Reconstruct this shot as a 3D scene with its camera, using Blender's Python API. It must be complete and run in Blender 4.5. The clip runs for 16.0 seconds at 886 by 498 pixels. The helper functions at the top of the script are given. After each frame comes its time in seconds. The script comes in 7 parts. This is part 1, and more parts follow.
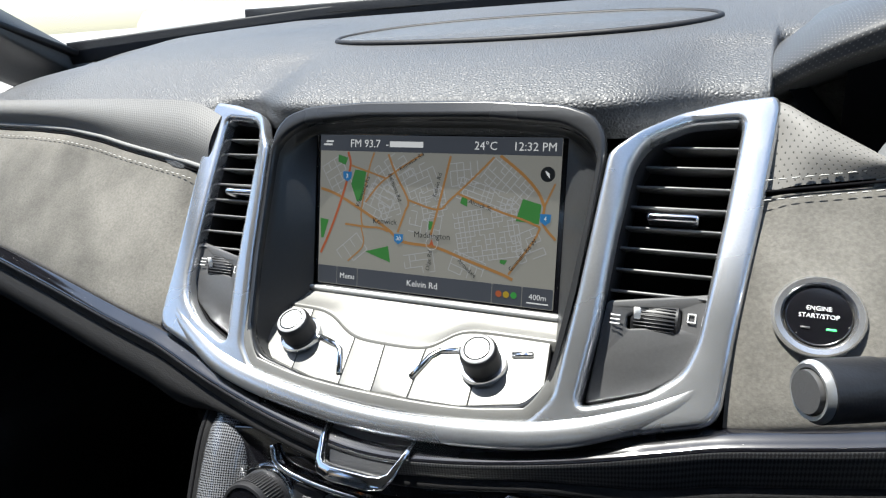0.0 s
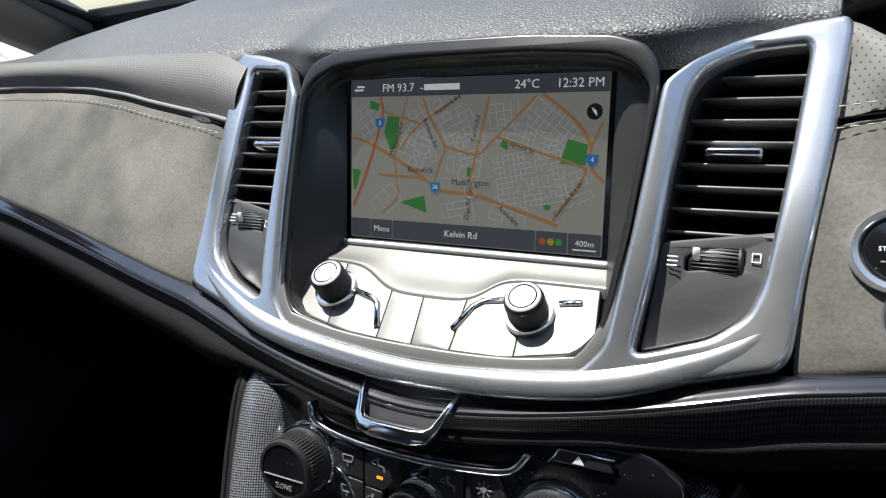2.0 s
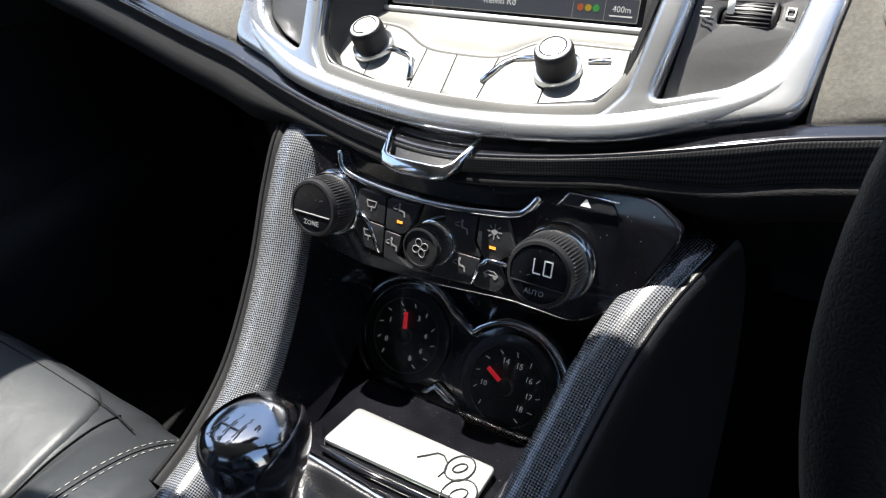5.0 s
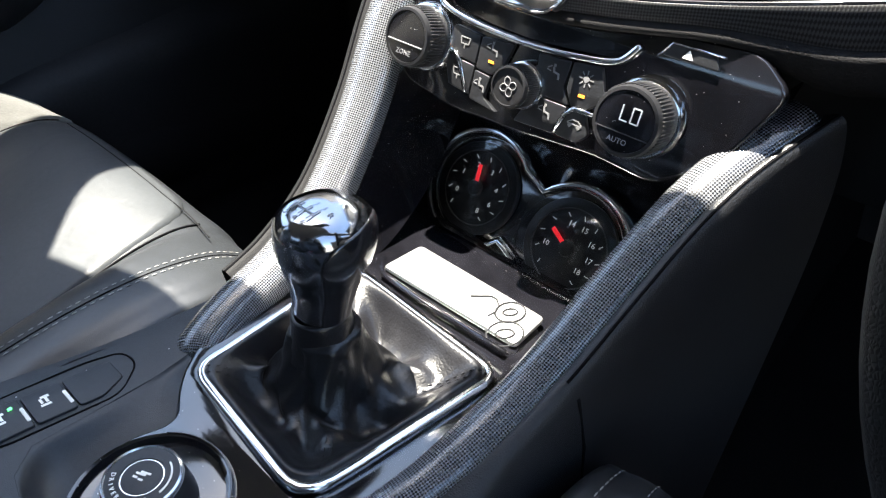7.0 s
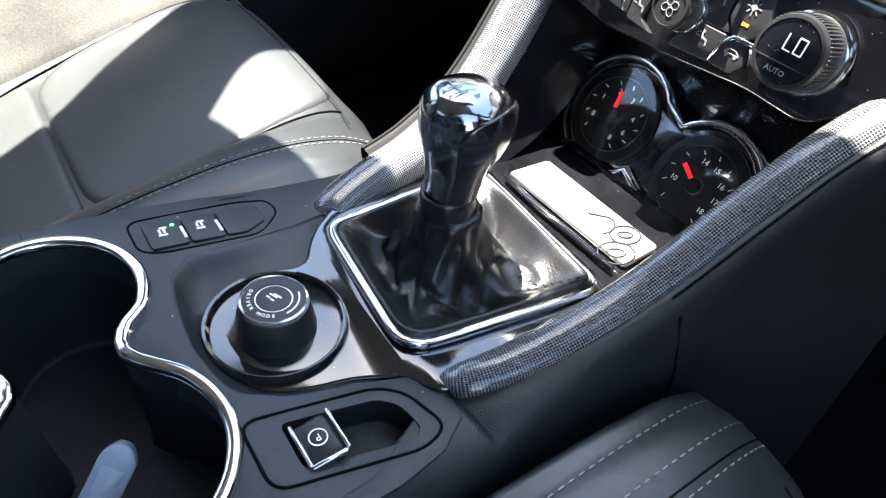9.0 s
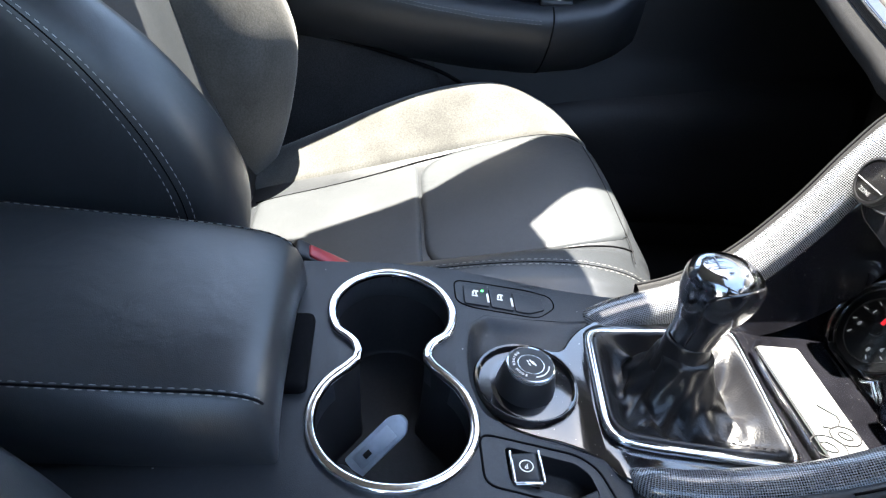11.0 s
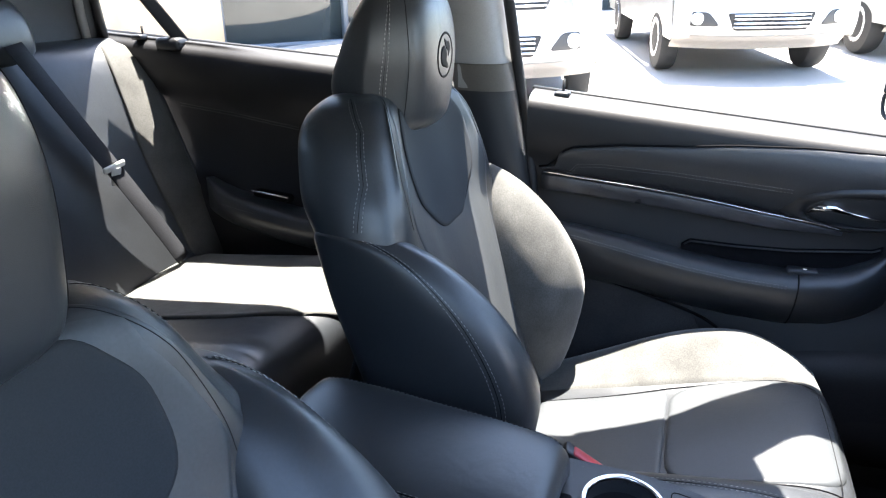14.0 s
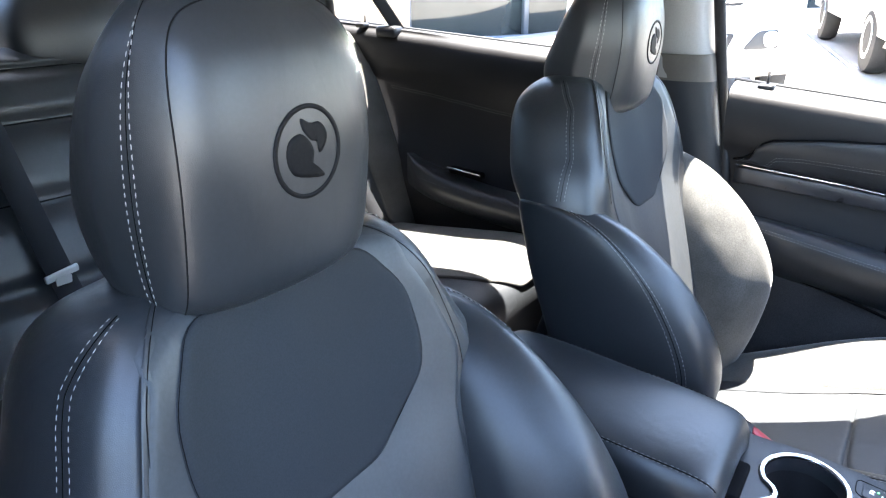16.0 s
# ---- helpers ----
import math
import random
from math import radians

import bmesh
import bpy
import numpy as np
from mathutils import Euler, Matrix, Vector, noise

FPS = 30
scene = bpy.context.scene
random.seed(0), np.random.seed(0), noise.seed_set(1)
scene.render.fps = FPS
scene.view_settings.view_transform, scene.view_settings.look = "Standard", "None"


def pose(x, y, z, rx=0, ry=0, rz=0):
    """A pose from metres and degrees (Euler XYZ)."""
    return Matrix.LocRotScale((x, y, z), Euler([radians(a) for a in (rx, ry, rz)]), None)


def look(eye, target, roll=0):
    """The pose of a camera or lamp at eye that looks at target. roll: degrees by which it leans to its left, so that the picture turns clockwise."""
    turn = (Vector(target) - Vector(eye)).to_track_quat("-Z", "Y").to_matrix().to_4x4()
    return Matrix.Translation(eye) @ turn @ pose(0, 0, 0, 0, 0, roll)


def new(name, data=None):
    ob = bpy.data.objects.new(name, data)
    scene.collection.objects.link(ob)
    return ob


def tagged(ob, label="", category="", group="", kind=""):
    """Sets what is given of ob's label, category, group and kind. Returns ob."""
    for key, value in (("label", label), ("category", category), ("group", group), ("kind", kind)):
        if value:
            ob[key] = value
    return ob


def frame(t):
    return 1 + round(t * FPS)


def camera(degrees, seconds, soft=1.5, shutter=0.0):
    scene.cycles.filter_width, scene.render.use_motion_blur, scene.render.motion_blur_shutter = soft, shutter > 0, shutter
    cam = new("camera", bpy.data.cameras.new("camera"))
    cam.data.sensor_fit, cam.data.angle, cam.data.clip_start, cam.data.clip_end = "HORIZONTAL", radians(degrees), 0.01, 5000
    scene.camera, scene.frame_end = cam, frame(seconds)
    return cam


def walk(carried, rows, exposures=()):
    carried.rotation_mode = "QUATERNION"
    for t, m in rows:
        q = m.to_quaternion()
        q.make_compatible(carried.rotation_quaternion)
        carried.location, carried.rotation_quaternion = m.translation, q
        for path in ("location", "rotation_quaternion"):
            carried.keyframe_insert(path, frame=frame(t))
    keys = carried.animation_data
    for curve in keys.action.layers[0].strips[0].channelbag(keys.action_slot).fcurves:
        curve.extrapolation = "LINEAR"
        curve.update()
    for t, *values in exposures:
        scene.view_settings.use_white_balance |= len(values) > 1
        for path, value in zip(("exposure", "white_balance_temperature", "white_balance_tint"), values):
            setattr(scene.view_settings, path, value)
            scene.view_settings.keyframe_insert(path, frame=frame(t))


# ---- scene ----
cam = camera(67.5, 16.0, soft=1.2)
PATH = [
    (0, (0.192, -0.357, 1.182), (-0.64, 1.324, 0.489), -4.5),
    (0.5, (0.178, -0.346, 1.181), (-0.702, 1.303, 0.47), -5.7),
    (1, (0.174, -0.345, 1.178), (-0.715, 1.297, 0.461), -6.1),
    (1.5, (0.175, -0.343, 1.169), (-0.718, 1.29, 0.438), -6.3),
    (2, (0.176, -0.35, 1.159), (-0.716, 1.274, 0.406), -6.4),
    (2.5, (0.18, -0.353, 1.148), (-0.715, 1.248, 0.352), -6.4),
    (3, (0.185, -0.357, 1.135), (-0.713, 1.22, 0.294), -5.9),
    (3.5, (0.19, -0.363, 1.127), (-0.717, 1.186, 0.244), -5.5),
    (4, (0.195, -0.375, 1.118), (-0.73, 1.138, 0.192), -5.1),
    (4.2, (0.197, -0.378, 1.114), (-0.736, 1.114, 0.163), -4.8),
    (6.3, (0.209, -0.415, 1.067), (-0.727, 0.904, -0.109), 1.6),
    (6.5, (0.21, -0.415, 1.065), (-0.738, 0.874, -0.134), 2.0),
    (7, (0.217, -0.421, 1.059), (-0.786, 0.77, -0.196), 2.6),
    (7.5, (0.22, -0.431, 1.054), (-0.818, 0.677, -0.248), 3.4),
    (8, (0.223, -0.437, 1.046), (-0.843, 0.595, -0.295), 4.2),
    (8.2, (0.225, -0.439, 1.045), (-0.849, 0.569, -0.308), 4.7),
    (10.3, (0.293, -0.501, 1.044), (-1.099, 0.086, -0.266), 6.3),
    (10.5, (0.307, -0.508, 1.054), (-1.147, 0.006, -0.219), 7.0),
    (11, (0.337, -0.49, 1.119), (-1.277, -0.294, -0.046), 5.7),
    (11.5, (0.358, -0.466, 1.174), (-1.324, -0.54, 0.095), 2.9),
    (12, (0.37, -0.45, 1.235), (-1.349, -0.728, 0.251), -0.1),
    (12.5, (0.409, -0.454, 1.282), (-1.333, -0.893, 0.403), -1.5),
    (13, (0.452, -0.444, 1.307), (-1.304, -0.984, 0.518), -1.6),
    (13.5, (0.512, -0.439, 1.313), (-1.242, -1.047, 0.568), -1.0),
    (14, (0.586, -0.458, 1.333), (-1.159, -1.11, 0.606), -0.7),
    (14.5, (0.648, -0.465, 1.351), (-1.076, -1.189, 0.64), -1.0),
    (15, (0.678, -0.48, 1.355), (-0.967, -1.404, 0.692), -1.3),
    (15.5, (0.688, -0.47, 1.34), (-0.88, -1.529, 0.693), -0.7),
    (16, (0.705, -0.467, 1.325), (-0.823, -1.53, 0.595), -0.7),
]
EXPOSURES = [(0, 1.4, 6380, 6), (0.5, 1.2, 6380, 6), (1.5, 1.0, 6380, 7), (2.5, 1.0, 6450, 7), (4.2, 1.22, 6500, 8), (6.3, 2.55, 6850, 7), (8, 3.18, 6900, 7), (10.5, 3.43, 6900, 7),
             (11.5, 3.52, 6750, 8), (13, 3.63, 6650, 10), (14.5, 3.56, 6650, 10), (15, 3.7, 6650, 10), (16, 4.25, 6650, 10)]
walk(cam, [(t, look(eye, target, roll)) for t, eye, target, roll in PATH], EXPOSURES)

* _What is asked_
All of the lines above should be printed exactly, minus the pictures.

* _Written response_
Reconstruct this shot as a 3D scene with its camera, using Blender's Python API. It must be complete and run in Blender 4.5. The clip runs for 16.0 seconds at 886 by 498 pixels. The helper functions at the top of the script are given. After each frame comes its time in seconds. The script comes in 7 parts. This is part 1, and more parts follow.
0.0 s
2.0 s
5.0 s
7.0 s
9.0 s
11.0 s
14.0 s
16.0 s
# ---- helpers ----
import math
import random
from math import radians

import bmesh
import bpy
import numpy as np
from mathutils import Euler, Matrix, Vector, noise

FPS = 30
scene = bpy.context.scene
random.seed(0), np.random.seed(0), noise.seed_set(1)
scene.render.fps = FPS
scene.view_settings.view_transform, scene.view_settings.look = "Standard", "None"


def pose(x, y, z, rx=0, ry=0, rz=0):
    """A pose from metres and degrees (Euler XYZ)."""
    return Matrix.LocRotScale((x, y, z), Euler([radians(a) for a in (rx, ry, rz)]), None)


def look(eye, target, roll=0):
    """The pose of a camera or lamp at eye that looks at target. roll: degrees by which it leans to its left, so that the picture turns clockwise."""
    turn = (Vector(target) - Vector(eye)).to_track_quat("-Z", "Y").to_matrix().to_4x4()
    return Matrix.Translation(eye) @ turn @ pose(0, 0, 0, 0, 0, roll)


def new(name, data=None):
    ob = bpy.data.objects.new(name, data)
    scene.collection.objects.link(ob)
    return ob


def tagged(ob, label="", category="", group="", kind=""):
    """Sets what is given of ob's label, category, group and kind. Returns ob."""
    for key, value in (("label", label), ("category", category), ("group", group), ("kind", kind)):
        if value:
            ob[key] = value
    return ob


def frame(t):
    return 1 + round(t * FPS)


def camera(degrees, seconds, soft=1.5, shutter=0.0):
    scene.cycles.filter_width, scene.render.use_motion_blur, scene.render.motion_blur_shutter = soft, shutter > 0, shutter
    cam = new("camera", bpy.data.cameras.new("camera"))
    cam.data.sensor_fit, cam.data.angle, cam.data.clip_start, cam.data.clip_end = "HORIZONTAL", radians(degrees), 0.01, 5000
    scene.camera, scene.frame_end = cam, frame(seconds)
    return cam


def walk(carried, rows, exposures=()):
    carried.rotation_mode = "QUATERNION"
    for t, m in rows:
        q = m.to_quaternion()
        q.make_compatible(carried.rotation_quaternion)
        carried.location, carried.rotation_quaternion = m.translation, q
        for path in ("location", "rotation_quaternion"):
            carried.keyframe_insert(path, frame=frame(t))
    keys = carried.animation_data
    for curve in keys.action.layers[0].strips[0].channelbag(keys.action_slot).fcurves:
        curve.extrapolation = "LINEAR"
        curve.update()
    for t, *values in exposures:
        scene.view_settings.use_white_balance |= len(values) > 1
        for path, value in zip(("exposure", "white_balance_temperature", "white_balance_tint"), values):
            setattr(scene.view_settings, path, value)
            scene.view_settings.keyframe_insert(path, frame=frame(t))


# ---- scene ----
cam = camera(67.5, 16.0, soft=1.2)
PATH = [
    (0, (0.192, -0.357, 1.182), (-0.64, 1.324, 0.489), -4.5),
    (0.5, (0.178, -0.346, 1.181), (-0.702, 1.303, 0.47), -5.7),
    (1, (0.174, -0.345, 1.178), (-0.715, 1.297, 0.461), -6.1),
    (1.5, (0.175, -0.343, 1.169), (-0.718, 1.29, 0.438), -6.3),
    (2, (0.176, -0.35, 1.159), (-0.716, 1.274, 0.406), -6.4),
    (2.5, (0.18, -0.353, 1.148), (-0.715, 1.248, 0.352), -6.4),
    (3, (0.185, -0.357, 1.135), (-0.713, 1.22, 0.294), -5.9),
    (3.5, (0.19, -0.363, 1.127), (-0.717, 1.186, 0.244), -5.5),
    (4, (0.195, -0.375, 1.118), (-0.73, 1.138, 0.192), -5.1),
    (4.2, (0.197, -0.378, 1.114), (-0.736, 1.114, 0.163), -4.8),
    (6.3, (0.209, -0.415, 1.067), (-0.727, 0.904, -0.109), 1.6),
    (6.5, (0.21, -0.415, 1.065), (-0.738, 0.874, -0.134), 2.0),
    (7, (0.217, -0.421, 1.059), (-0.786, 0.77, -0.196), 2.6),
    (7.5, (0.22, -0.431, 1.054), (-0.818, 0.677, -0.248), 3.4),
    (8, (0.223, -0.437, 1.046), (-0.843, 0.595, -0.295), 4.2),
    (8.2, (0.225, -0.439, 1.045), (-0.849, 0.569, -0.308), 4.7),
    (10.3, (0.293, -0.501, 1.044), (-1.099, 0.086, -0.266), 6.3),
    (10.5, (0.307, -0.508, 1.054), (-1.147, 0.006, -0.219), 7.0),
    (11, (0.337, -0.49, 1.119), (-1.277, -0.294, -0.046), 5.7),
    (11.5, (0.358, -0.466, 1.174), (-1.324, -0.54, 0.095), 2.9),
    (12, (0.37, -0.45, 1.235), (-1.349, -0.728, 0.251), -0.1),
    (12.5, (0.409, -0.454, 1.282), (-1.333, -0.893, 0.403), -1.5),
    (13, (0.452, -0.444, 1.307), (-1.304, -0.984, 0.518), -1.6),
    (13.5, (0.512, -0.439, 1.313), (-1.242, -1.047, 0.568), -1.0),
    (14, (0.586, -0.458, 1.333), (-1.159, -1.11, 0.606), -0.7),
    (14.5, (0.648, -0.465, 1.351), (-1.076, -1.189, 0.64), -1.0),
    (15, (0.678, -0.48, 1.355), (-0.967, -1.404, 0.692), -1.3),
    (15.5, (0.688, -0.47, 1.34), (-0.88, -1.529, 0.693), -0.7),
    (16, (0.705, -0.467, 1.325), (-0.823, -1.53, 0.595), -0.7),
]
EXPOSURES = [(0, 1.4, 6380, 6), (0.5, 1.2, 6380, 6), (1.5, 1.0, 6380, 7), (2.5, 1.0, 6450, 7), (4.2, 1.22, 6500, 8), (6.3, 2.55, 6850, 7), (8, 3.18, 6900, 7), (10.5, 3.43, 6900, 7),
             (11.5, 3.52, 6750, 8), (13, 3.63, 6650, 10), (14.5, 3.56, 6650, 10), (15, 3.7, 6650, 10), (16, 4.25, 6650, 10)]
walk(cam, [(t, look(eye, target, roll)) for t, eye, target, roll in PATH], EXPOSURES)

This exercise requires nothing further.